My sister and I are nearly three years apart in age, and we have very different personalities. I am a lot more stubborn than she is, so whenever we would fight, until I knew that she understood where I was coming from, or until I got my point across to her, I was unable to accept her apology. One thing that always bothered me was that she would do something that I didn’t like, and I would tell her that I didn’t like it. She would apologize and I’d accept her apology, but then she would do that same thing that bothered me again. After she did it multiple times, a part of me thought well this stinks nothing is even changing. It was then that I really found myself struggling with being able to forgive her. I thought why should I forgive you so that you can feel better about what you did when I know forgiving you isn’t going to change how you act in the future?

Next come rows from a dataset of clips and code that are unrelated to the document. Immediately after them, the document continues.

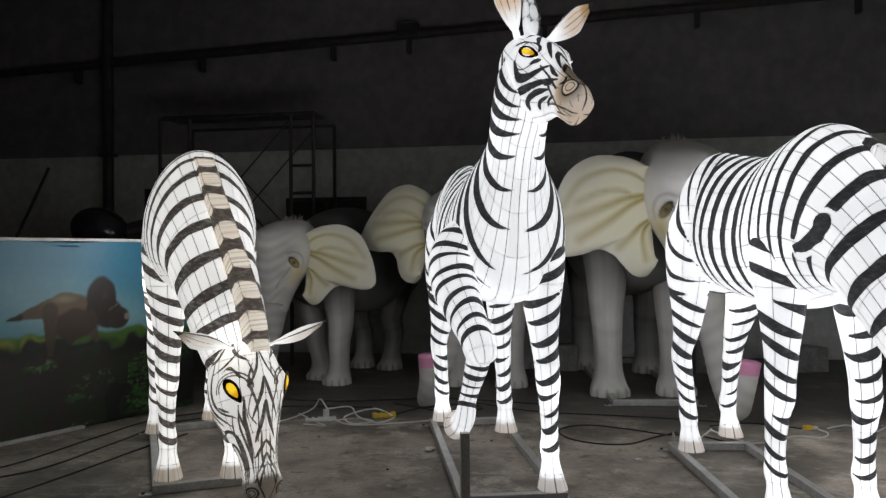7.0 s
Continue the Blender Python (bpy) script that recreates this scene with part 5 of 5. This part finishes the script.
WHITE_LEADS = ([(-3.0, 5.9), (-2.75, 5.93), (-2.6, 6.1), (-2.45, 6.32, 0.05), (-2.34, 6.2, 0.16), (-2.25, 6.12, 0.10)], [(-2.2, 6.15), (-2.05, 6.0), (-1.9, 5.98), (-1.6, 6.1), (-1.35, 6.22), (-1.05, 6.3)],
               [(-2.18, 6.13), (-2.0, 6.22), (-1.85, 6.12), (-2.0, 6.02), (-2.1, 6.15, 0.03), (-1.9, 6.35, 0.06), (-1.72, 6.28, 0.02)], [(-2.25, 6.1, 0.1), (-2.1, 6.3, 0.08), (-2.0, 6.2, 0.02), (-1.8, 6.08), (-1.7, 6.28)],
               [(-2.4, 5.95), (-2.2, 5.9), (-2.3, 6.02), (-2.5, 6.12, 0.05)], [(1.05, 5.72), (1.27, 5.83), (1.48, 6.03), (1.65, 6.0), (1.75, 6.15), (1.72, 6.29)], [(1.80, 6.33), (1.88, 6.40), (1.99, 6.47), (2.05, 6.39), (2.12, 6.26), (2.23, 6.38), (2.36, 6.54), (2.46, 6.36)], [(1.1, 5.7), (0.85, 5.85, 0.06), (0.8, 5.7, 0.10), (0.7, 5.75)])
for p in WHITE_LEADS:
    floor_cable(p, 0.0065, WHITE_PLASTIC, "thin white power lead lying loose on the floor", "white")
DARK_LEADS = ([(0.95, 5.75), (0.74, 5.97), (0.51, 5.96), (0.29, 6.08), (-0.03, 6.21), (-0.23, 6.13), (-0.3, 5.95), (-0.21, 5.72), (0.0, 5.6), (0.22, 5.63), (0.41, 5.85), (0.61, 6.05)], [(0.9, 6.3), (1.2, 6.45), (1.4, 6.4), (1.6, 6.3)], [(-1.85, 6.9), (-1.5, 6.75), (-1.1, 7.0), (-0.5, 6.7), (0.3, 6.6), (1.2, 6.45)],
              [(-1.75, 6.4), (-1.5, 6.8), (-1.15, 6.95), (-1.0, 6.75), (-1.3, 6.6), (-1.6, 6.75)], [(-3.5, 3.85), (-3.4, 4.4), (-3.3, 5.1), (-3.2, 5.5)], [(-4.2, 4.2), (-3.95, 4.5), (-3.85, 5.3), (-3.7, 6.0), (-3.0, 6.6), (-2.0, 6.7)],
              [(-4.1, 4.0), (-3.7, 4.4), (-3.6, 5.2), (-3.5, 5.9), (-2.8, 6.4)], [(-3.3, 7.0), (-2.4, 6.95), (-1.4, 7.2), (-0.3, 7.0)])
for p in DARK_LEADS:
    floor_cable(p, 0.006, RUBBER, "black rubber power cable trailing over the floor", "black")
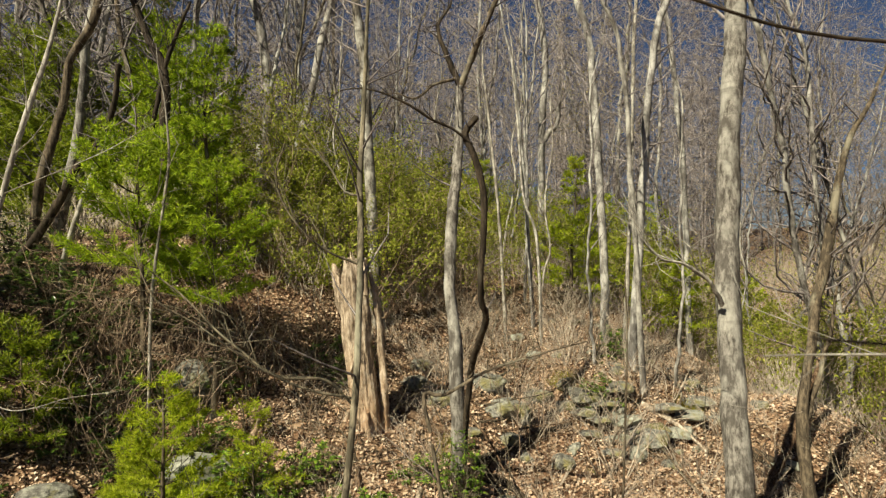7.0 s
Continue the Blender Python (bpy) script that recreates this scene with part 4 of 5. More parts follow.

Little did I realize then that trying to change how someone acts in the future, or trying to get someone to see how they are hurting me, has nothing to do with forgiveness. The World English Dictionary defines “forgive” as to free from the obligation of. Forgiveness grants the person we are forgiving freedom. It grants them the freedom that they were born with that is a part of their human dignity. Forgiveness is not something that should be based off of what a person will do for us in the future. Rather, forgiveness is a gift that should be given to everyone, and that everyone should receive as part of their dignity.

Thankfully, I have grown up in the last few years, and even though sometimes it can be hard to forgive people, saying the “Our Father” every week helps me to be aware of God’s call to forgive anyone who asks for a pardon. Because when it comes down to it, it really isn’t worth it to hold an obligation over someone’s head. Forgive, and let that person be freed.